Pourquoi cela pose problème : le lecteur pourrait se désintéresser de l’histoire s’il devine exactement comment elle va se terminer dès les premières pages.
Exemple d’erreur : dans un roman romantique, les deux personnages principaux qui se détestent au début finissent ensemble sans aucun obstacle ou complication crédible.
Comment éviter cette erreur :
- Introduisez des rebondissements ou des complications inattendues pour maintenir l’intérêt du lecteur.
- Ajoutez des nuances ou des dilemmes moraux qui rendent la fin plus complexe.
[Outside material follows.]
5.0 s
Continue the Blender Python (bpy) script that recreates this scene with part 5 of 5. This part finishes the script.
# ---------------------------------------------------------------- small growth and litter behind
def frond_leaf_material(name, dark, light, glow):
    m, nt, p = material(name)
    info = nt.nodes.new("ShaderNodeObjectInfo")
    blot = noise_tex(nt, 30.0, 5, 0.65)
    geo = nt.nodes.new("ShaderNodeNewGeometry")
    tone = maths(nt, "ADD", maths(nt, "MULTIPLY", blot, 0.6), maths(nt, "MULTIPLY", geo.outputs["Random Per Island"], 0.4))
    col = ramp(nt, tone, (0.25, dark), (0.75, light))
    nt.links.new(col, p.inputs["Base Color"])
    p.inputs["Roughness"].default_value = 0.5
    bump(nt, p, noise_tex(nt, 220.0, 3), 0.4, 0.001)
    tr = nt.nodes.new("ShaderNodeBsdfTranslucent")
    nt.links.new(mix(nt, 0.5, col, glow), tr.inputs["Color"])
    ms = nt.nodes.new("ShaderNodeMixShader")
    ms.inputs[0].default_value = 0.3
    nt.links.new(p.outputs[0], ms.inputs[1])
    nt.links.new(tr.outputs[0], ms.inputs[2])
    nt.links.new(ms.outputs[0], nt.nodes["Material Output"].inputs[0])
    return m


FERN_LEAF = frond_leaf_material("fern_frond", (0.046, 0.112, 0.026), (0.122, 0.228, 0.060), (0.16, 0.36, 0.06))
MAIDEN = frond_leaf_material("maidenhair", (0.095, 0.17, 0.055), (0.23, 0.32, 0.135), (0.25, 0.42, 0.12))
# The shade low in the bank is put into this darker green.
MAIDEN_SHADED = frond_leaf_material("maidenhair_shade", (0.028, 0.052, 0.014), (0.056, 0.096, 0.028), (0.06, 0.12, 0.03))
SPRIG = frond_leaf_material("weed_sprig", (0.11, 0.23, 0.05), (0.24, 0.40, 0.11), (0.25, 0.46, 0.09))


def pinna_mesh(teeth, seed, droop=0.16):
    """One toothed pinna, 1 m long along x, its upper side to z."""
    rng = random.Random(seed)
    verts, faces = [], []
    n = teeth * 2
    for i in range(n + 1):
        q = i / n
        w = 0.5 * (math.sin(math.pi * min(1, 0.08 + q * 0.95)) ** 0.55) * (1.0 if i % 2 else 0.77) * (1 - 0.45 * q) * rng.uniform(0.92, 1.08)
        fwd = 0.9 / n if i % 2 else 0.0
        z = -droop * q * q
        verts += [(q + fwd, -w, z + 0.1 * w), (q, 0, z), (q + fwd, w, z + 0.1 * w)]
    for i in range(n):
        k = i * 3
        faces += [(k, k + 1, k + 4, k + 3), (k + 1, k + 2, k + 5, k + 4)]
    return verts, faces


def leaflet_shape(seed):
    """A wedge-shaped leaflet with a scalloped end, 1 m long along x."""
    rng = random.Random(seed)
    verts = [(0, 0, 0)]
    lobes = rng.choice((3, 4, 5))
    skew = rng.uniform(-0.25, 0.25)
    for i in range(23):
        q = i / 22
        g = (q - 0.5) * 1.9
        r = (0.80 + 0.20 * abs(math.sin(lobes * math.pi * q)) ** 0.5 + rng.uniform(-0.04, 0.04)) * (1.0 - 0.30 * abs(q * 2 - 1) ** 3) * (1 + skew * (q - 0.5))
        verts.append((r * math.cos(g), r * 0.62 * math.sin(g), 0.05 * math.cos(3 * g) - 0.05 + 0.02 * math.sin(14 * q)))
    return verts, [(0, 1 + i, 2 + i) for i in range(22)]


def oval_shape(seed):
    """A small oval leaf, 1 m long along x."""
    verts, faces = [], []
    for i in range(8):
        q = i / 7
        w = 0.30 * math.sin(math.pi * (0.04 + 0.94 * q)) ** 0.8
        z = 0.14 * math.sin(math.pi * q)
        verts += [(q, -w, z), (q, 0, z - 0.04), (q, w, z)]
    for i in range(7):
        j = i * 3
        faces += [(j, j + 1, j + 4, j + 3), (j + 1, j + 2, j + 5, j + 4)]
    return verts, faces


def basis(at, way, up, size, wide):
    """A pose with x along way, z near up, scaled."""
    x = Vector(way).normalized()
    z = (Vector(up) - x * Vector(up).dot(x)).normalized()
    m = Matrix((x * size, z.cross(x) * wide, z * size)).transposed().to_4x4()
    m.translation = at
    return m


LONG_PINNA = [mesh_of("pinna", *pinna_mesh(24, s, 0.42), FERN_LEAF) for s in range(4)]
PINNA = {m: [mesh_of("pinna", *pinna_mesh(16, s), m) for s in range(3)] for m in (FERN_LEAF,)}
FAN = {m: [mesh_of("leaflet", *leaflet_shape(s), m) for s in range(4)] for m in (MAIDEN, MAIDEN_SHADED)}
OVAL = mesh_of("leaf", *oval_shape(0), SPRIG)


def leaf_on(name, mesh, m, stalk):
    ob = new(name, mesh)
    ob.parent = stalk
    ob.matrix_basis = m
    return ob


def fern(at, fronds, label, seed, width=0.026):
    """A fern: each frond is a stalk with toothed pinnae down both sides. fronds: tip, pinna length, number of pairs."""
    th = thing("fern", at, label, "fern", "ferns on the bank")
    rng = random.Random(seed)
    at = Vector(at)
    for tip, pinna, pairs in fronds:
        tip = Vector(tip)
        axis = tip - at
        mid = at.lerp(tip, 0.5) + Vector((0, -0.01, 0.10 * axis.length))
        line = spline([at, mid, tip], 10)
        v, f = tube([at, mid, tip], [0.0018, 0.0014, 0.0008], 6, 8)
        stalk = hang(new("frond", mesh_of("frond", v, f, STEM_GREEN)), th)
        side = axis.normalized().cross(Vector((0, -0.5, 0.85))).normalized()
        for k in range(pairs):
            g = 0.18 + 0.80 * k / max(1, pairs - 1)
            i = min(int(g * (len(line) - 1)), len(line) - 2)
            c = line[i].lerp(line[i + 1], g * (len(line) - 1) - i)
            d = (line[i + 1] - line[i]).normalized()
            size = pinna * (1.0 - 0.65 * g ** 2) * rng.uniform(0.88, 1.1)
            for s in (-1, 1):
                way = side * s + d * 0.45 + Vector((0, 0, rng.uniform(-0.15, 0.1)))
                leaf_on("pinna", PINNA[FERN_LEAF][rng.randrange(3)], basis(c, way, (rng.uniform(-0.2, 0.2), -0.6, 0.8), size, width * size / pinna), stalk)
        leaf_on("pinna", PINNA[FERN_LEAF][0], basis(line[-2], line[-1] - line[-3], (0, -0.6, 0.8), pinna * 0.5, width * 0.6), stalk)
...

- Jouez avec les attentes des lecteurs en proposant une variation sur les clichés du genre.
5.6. Une absence de résolution
Une fin qui ne répond pas aux questions ou conflits posés dans l’histoire peut laisser le lecteur insatisfait.
Pourquoi cela pose problème : même dans une fin ouverte, le lecteur s’attend à une certaine forme de conclusion. Si aucune intrigue majeure n’est résolue, cela peut donner l’impression que l’auteur n’a pas su comment conclure.
Exemple d’erreur : un roman policier où l’enquête est abandonnée sans révéler l’identité du coupable, ou un récit fantastique où le sort du monde reste complètement indéterminé.
Comment éviter cette erreur :
- Identifiez les questions principales posées dans votre histoire et assurez-vous d’y répondre, même partiellement.
- Si vous laissez des éléments ouverts, donnez des indices ou des pistes pour que le lecteur puisse imaginer une suite.
5.7. Une fin qui trahit les personnages
Une conclusion où les personnages agissent de manière incohérente ou contraire à leur développement peut briser l’immersion du lecteur.
Pourquoi cela pose problème : les personnages sont le cœur de l’histoire. Si leurs choix ou actions finales ne correspondent pas à leur personnalité ou à leur arc narratif, le lecteur peut se sentir déçu ou trahi.
Exemple d’erreur : un héros courageux et altruiste qui abandonne soudainement ses amis dans la dernière scène, sans raison valable ou préparation.
Comment éviter cette erreur :
- Assurez-vous que les décisions des personnages dans la conclusion sont en accord avec leur développement tout au long de l’histoire.
- Si un changement radical est nécessaire, préparez-le en montrant des indices ou des moments de doute dans les scènes précédentes.
Conclusion
Une fin marquante est bien plus qu’un arrêt narratif : c’est une expérience émotionnelle et intellectuelle qui accompagne le lecteur bien après qu’il a refermé le livre. Elle doit être en cohérence avec le récit, offrir une forme de résolution, et laisser une impression durable. En maîtrisant les attentes psychologiques du lecteur et en utilisant des techniques narratives solides, vous pouvez écrire une fin qui transcende votre histoire et reste gravée dans l’esprit de vos lecteurs.